- Short problem
Omit any picture, and return the remaining data exactly as written.

- Supplied material
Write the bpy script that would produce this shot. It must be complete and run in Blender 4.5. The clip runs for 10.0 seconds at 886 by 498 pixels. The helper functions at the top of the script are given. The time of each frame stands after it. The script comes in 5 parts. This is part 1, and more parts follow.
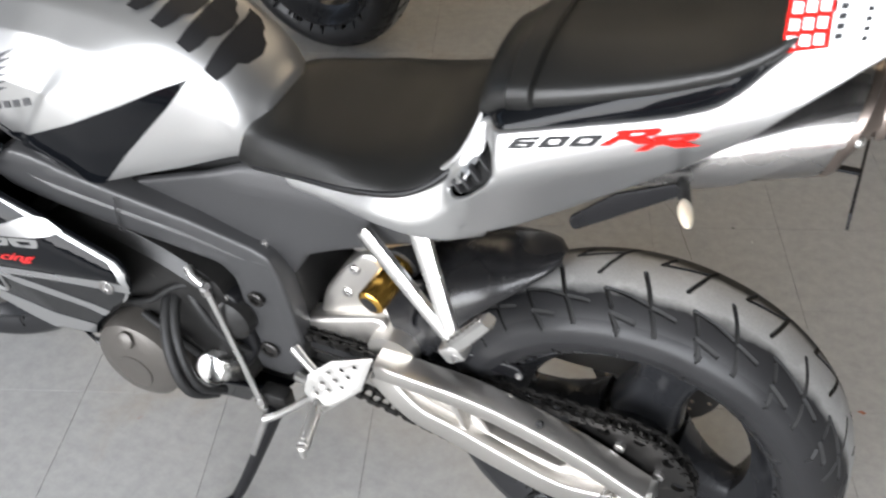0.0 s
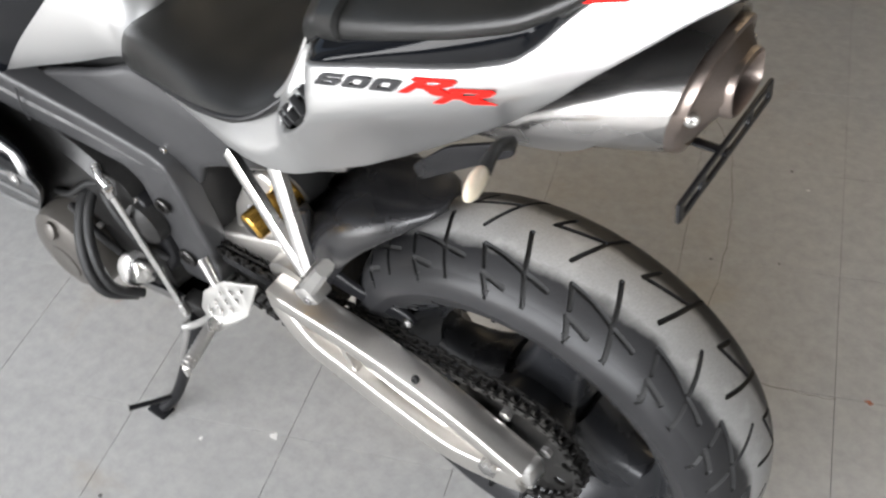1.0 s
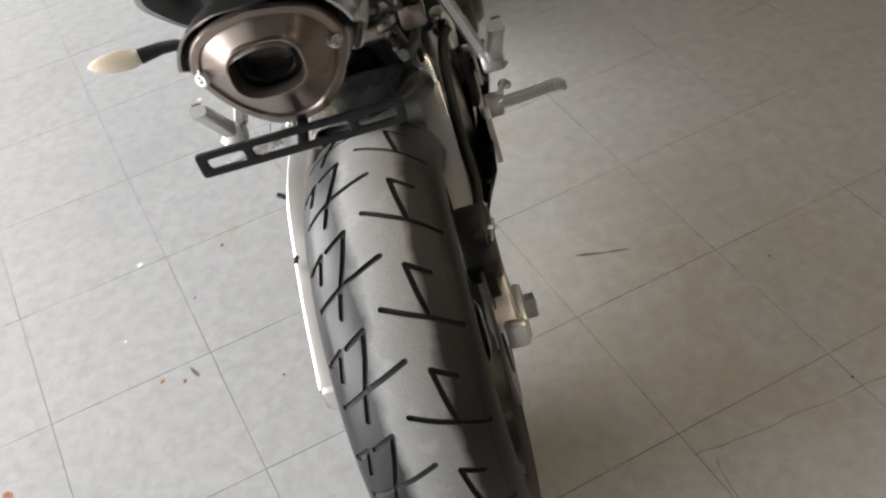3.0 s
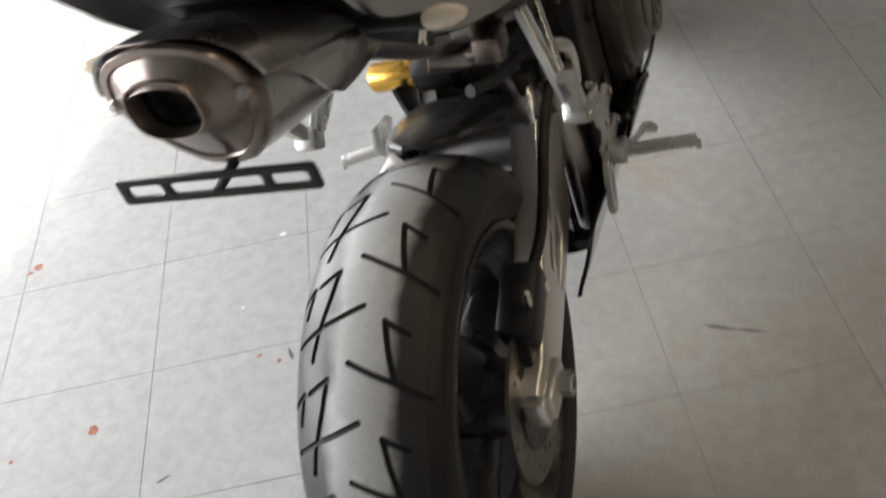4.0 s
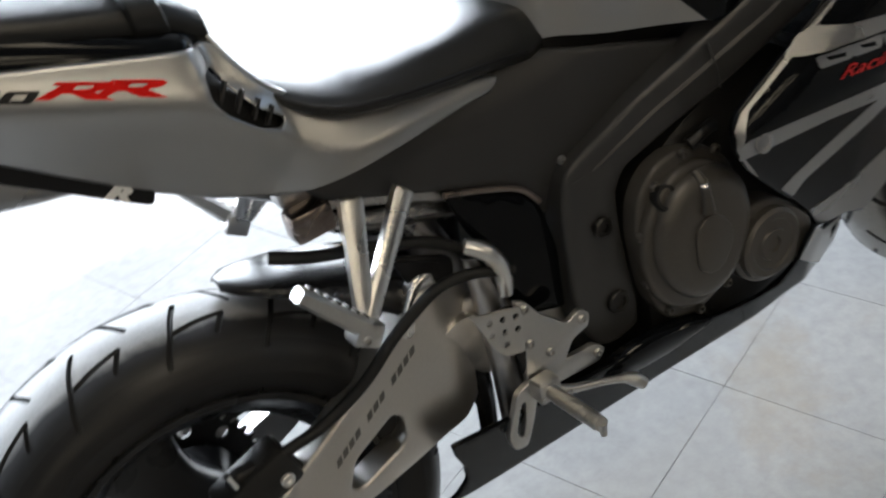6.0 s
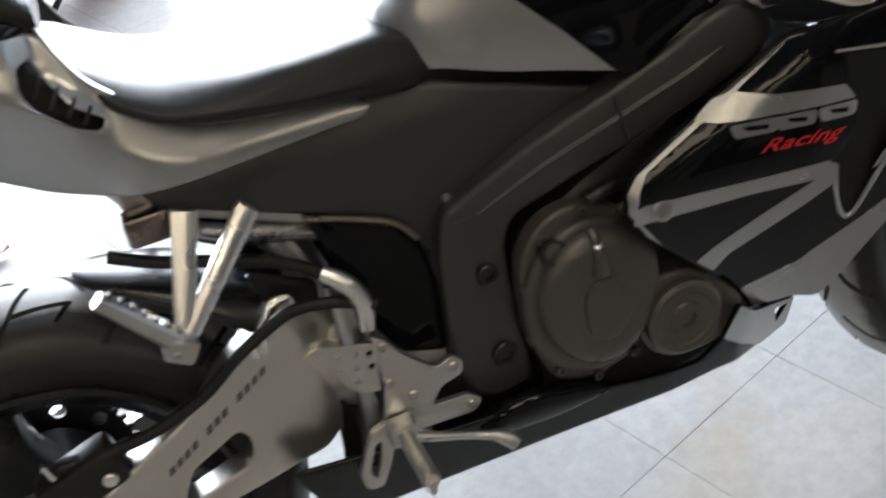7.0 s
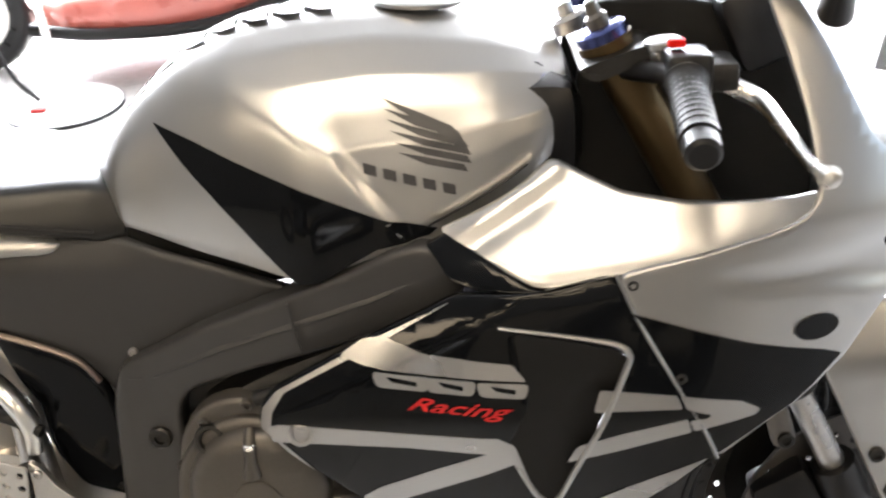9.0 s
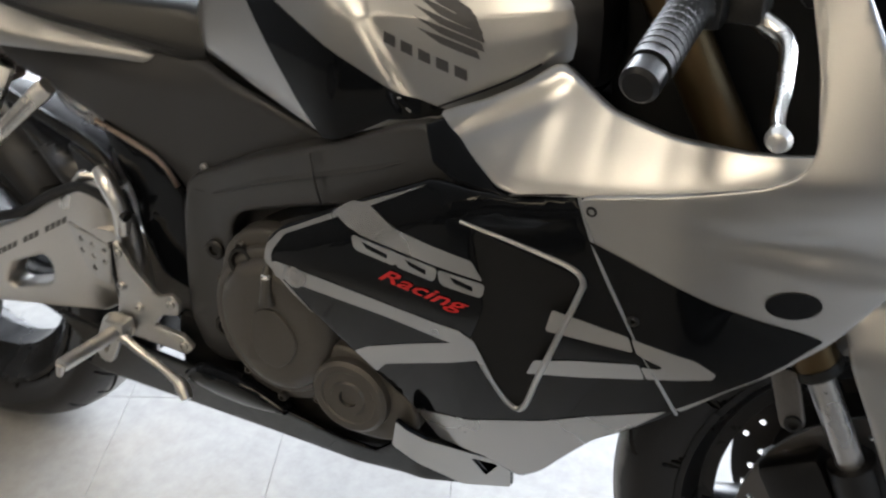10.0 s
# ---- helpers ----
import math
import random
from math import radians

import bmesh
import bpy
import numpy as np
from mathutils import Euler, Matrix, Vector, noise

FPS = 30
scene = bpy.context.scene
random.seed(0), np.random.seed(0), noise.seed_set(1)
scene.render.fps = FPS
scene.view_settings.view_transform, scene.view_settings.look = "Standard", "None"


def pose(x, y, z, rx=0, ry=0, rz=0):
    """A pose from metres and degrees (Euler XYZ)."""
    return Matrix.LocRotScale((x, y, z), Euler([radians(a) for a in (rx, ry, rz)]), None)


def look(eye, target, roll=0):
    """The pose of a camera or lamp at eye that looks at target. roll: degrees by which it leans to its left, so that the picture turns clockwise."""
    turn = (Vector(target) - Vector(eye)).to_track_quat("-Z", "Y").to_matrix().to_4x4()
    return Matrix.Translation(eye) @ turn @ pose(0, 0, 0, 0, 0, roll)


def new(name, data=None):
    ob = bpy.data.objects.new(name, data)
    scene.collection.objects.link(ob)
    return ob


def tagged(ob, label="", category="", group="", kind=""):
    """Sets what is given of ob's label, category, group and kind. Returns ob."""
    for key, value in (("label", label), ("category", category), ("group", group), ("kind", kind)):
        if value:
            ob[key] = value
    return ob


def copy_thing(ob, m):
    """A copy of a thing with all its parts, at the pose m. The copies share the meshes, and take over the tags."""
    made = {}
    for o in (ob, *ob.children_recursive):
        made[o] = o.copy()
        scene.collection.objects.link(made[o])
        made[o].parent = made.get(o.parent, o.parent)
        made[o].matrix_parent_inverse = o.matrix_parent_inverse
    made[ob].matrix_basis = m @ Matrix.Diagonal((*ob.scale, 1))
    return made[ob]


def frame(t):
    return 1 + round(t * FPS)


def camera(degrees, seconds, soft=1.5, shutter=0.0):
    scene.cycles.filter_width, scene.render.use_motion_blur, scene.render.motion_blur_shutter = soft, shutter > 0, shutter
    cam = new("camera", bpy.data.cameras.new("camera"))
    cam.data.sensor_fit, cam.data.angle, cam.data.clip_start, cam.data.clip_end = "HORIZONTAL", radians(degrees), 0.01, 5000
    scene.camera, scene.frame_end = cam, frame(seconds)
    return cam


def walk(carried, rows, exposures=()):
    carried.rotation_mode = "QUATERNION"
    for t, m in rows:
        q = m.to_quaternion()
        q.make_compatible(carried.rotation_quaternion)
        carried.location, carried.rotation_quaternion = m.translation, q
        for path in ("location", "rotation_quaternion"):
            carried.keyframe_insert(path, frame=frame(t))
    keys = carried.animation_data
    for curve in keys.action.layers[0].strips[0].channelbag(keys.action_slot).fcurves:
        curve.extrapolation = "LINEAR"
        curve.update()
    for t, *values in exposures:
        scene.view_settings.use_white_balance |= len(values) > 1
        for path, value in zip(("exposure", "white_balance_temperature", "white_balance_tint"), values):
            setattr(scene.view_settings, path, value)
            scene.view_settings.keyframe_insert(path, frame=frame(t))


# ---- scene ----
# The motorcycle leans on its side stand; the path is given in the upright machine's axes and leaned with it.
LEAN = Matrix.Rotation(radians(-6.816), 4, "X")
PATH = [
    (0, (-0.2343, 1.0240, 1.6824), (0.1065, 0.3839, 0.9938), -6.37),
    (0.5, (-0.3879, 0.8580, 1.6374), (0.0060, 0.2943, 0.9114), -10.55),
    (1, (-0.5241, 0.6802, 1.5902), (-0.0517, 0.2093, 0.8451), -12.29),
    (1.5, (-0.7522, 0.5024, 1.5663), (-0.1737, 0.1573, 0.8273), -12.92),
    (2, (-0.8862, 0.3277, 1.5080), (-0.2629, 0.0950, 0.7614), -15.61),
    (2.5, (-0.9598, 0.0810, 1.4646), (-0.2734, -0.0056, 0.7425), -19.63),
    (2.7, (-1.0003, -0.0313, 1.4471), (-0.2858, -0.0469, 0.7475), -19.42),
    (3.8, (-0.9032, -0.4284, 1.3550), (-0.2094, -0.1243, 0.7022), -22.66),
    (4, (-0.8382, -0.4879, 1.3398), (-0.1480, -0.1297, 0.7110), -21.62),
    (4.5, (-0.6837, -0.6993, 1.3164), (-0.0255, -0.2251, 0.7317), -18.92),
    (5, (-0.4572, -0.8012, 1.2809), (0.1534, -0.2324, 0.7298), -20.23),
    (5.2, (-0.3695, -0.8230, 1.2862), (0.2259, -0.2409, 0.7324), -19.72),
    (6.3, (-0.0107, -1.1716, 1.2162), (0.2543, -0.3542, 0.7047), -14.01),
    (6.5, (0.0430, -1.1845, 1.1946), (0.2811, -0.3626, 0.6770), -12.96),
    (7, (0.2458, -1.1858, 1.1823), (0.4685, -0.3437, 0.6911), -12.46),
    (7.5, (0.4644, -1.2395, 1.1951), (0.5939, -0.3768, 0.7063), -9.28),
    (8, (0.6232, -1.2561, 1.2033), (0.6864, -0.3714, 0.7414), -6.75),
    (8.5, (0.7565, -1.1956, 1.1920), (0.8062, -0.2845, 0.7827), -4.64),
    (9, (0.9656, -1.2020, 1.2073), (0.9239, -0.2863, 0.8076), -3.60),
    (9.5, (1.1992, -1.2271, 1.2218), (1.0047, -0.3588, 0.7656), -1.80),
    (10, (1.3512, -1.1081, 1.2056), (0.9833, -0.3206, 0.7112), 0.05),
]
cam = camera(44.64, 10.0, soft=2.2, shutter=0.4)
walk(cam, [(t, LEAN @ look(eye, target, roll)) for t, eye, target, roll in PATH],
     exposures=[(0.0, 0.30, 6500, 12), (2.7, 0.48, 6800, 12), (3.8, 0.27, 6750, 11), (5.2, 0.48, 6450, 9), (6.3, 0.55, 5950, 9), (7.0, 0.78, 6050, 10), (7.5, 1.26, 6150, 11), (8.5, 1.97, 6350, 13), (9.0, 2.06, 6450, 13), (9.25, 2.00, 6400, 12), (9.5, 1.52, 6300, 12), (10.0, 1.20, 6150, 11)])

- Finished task
Write the bpy script that would produce this shot. It must be complete and run in Blender 4.5. The clip runs for 10.0 seconds at 886 by 498 pixels. The helper functions at the top of the script are given. The time of each frame stands after it. The script comes in 5 parts. This is part 1, and more parts follow.
0.0 s
1.0 s
3.0 s
4.0 s
6.0 s
7.0 s
9.0 s
10.0 s
# ---- helpers ----
import math
import random
from math import radians

import bmesh
import bpy
import numpy as np
from mathutils import Euler, Matrix, Vector, noise

FPS = 30
scene = bpy.context.scene
random.seed(0), np.random.seed(0), noise.seed_set(1)
scene.render.fps = FPS
scene.view_settings.view_transform, scene.view_settings.look = "Standard", "None"


def pose(x, y, z, rx=0, ry=0, rz=0):
    """A pose from metres and degrees (Euler XYZ)."""
    return Matrix.LocRotScale((x, y, z), Euler([radians(a) for a in (rx, ry, rz)]), None)


def look(eye, target, roll=0):
    """The pose of a camera or lamp at eye that looks at target. roll: degrees by which it leans to its left, so that the picture turns clockwise."""
    turn = (Vector(target) - Vector(eye)).to_track_quat("-Z", "Y").to_matrix().to_4x4()
    return Matrix.Translation(eye) @ turn @ pose(0, 0, 0, 0, 0, roll)


def new(name, data=None):
    ob = bpy.data.objects.new(name, data)
    scene.collection.objects.link(ob)
    return ob


def tagged(ob, label="", category="", group="", kind=""):
    """Sets what is given of ob's label, category, group and kind. Returns ob."""
    for key, value in (("label", label), ("category", category), ("group", group), ("kind", kind)):
        if value:
            ob[key] = value
    return ob


def copy_thing(ob, m):
    """A copy of a thing with all its parts, at the pose m. The copies share the meshes, and take over the tags."""
    made = {}
    for o in (ob, *ob.children_recursive):
        made[o] = o.copy()
        scene.collection.objects.link(made[o])
        made[o].parent = made.get(o.parent, o.parent)
        made[o].matrix_parent_inverse = o.matrix_parent_inverse
    made[ob].matrix_basis = m @ Matrix.Diagonal((*ob.scale, 1))
    return made[ob]


def frame(t):
    return 1 + round(t * FPS)


def camera(degrees, seconds, soft=1.5, shutter=0.0):
    scene.cycles.filter_width, scene.render.use_motion_blur, scene.render.motion_blur_shutter = soft, shutter > 0, shutter
    cam = new("camera", bpy.data.cameras.new("camera"))
    cam.data.sensor_fit, cam.data.angle, cam.data.clip_start, cam.data.clip_end = "HORIZONTAL", radians(degrees), 0.01, 5000
    scene.camera, scene.frame_end = cam, frame(seconds)
    return cam


def walk(carried, rows, exposures=()):
    carried.rotation_mode = "QUATERNION"
    for t, m in rows:
        q = m.to_quaternion()
        q.make_compatible(carried.rotation_quaternion)
        carried.location, carried.rotation_quaternion = m.translation, q
        for path in ("location", "rotation_quaternion"):
            carried.keyframe_insert(path, frame=frame(t))
    keys = carried.animation_data
    for curve in keys.action.layers[0].strips[0].channelbag(keys.action_slot).fcurves:
        curve.extrapolation = "LINEAR"
        curve.update()
    for t, *values in exposures:
        scene.view_settings.use_white_balance |= len(values) > 1
        for path, value in zip(("exposure", "white_balance_temperature", "white_balance_tint"), values):
            setattr(scene.view_settings, path, value)
            scene.view_settings.keyframe_insert(path, frame=frame(t))


# ---- scene ----
# The motorcycle leans on its side stand; the path is given in the upright machine's axes and leaned with it.
LEAN = Matrix.Rotation(radians(-6.816), 4, "X")
PATH = [
    (0, (-0.2343, 1.0240, 1.6824), (0.1065, 0.3839, 0.9938), -6.37),
    (0.5, (-0.3879, 0.8580, 1.6374), (0.0060, 0.2943, 0.9114), -10.55),
    (1, (-0.5241, 0.6802, 1.5902), (-0.0517, 0.2093, 0.8451), -12.29),
    (1.5, (-0.7522, 0.5024, 1.5663), (-0.1737, 0.1573, 0.8273), -12.92),
    (2, (-0.8862, 0.3277, 1.5080), (-0.2629, 0.0950, 0.7614), -15.61),
    (2.5, (-0.9598, 0.0810, 1.4646), (-0.2734, -0.0056, 0.7425), -19.63),
    (2.7, (-1.0003, -0.0313, 1.4471), (-0.2858, -0.0469, 0.7475), -19.42),
    (3.8, (-0.9032, -0.4284, 1.3550), (-0.2094, -0.1243, 0.7022), -22.66),
    (4, (-0.8382, -0.4879, 1.3398), (-0.1480, -0.1297, 0.7110), -21.62),
    (4.5, (-0.6837, -0.6993, 1.3164), (-0.0255, -0.2251, 0.7317), -18.92),
    (5, (-0.4572, -0.8012, 1.2809), (0.1534, -0.2324, 0.7298), -20.23),
    (5.2, (-0.3695, -0.8230, 1.2862), (0.2259, -0.2409, 0.7324), -19.72),
    (6.3, (-0.0107, -1.1716, 1.2162), (0.2543, -0.3542, 0.7047), -14.01),
    (6.5, (0.0430, -1.1845, 1.1946), (0.2811, -0.3626, 0.6770), -12.96),
    (7, (0.2458, -1.1858, 1.1823), (0.4685, -0.3437, 0.6911), -12.46),
    (7.5, (0.4644, -1.2395, 1.1951), (0.5939, -0.3768, 0.7063), -9.28),
    (8, (0.6232, -1.2561, 1.2033), (0.6864, -0.3714, 0.7414), -6.75),
    (8.5, (0.7565, -1.1956, 1.1920), (0.8062, -0.2845, 0.7827), -4.64),
    (9, (0.9656, -1.2020, 1.2073), (0.9239, -0.2863, 0.8076), -3.60),
    (9.5, (1.1992, -1.2271, 1.2218), (1.0047, -0.3588, 0.7656), -1.80),
    (10, (1.3512, -1.1081, 1.2056), (0.9833, -0.3206, 0.7112), 0.05),
]
cam = camera(44.64, 10.0, soft=2.2, shutter=0.4)
walk(cam, [(t, LEAN @ look(eye, target, roll)) for t, eye, target, roll in PATH],
     exposures=[(0.0, 0.30, 6500, 12), (2.7, 0.48, 6800, 12), (3.8, 0.27, 6750, 11), (5.2, 0.48, 6450, 9), (6.3, 0.55, 5950, 9), (7.0, 0.78, 6050, 10), (7.5, 1.26, 6150, 11), (8.5, 1.97, 6350, 13), (9.0, 2.06, 6450, 13), (9.25, 2.00, 6400, 12), (9.5, 1.52, 6300, 12), (10.0, 1.20, 6150, 11)])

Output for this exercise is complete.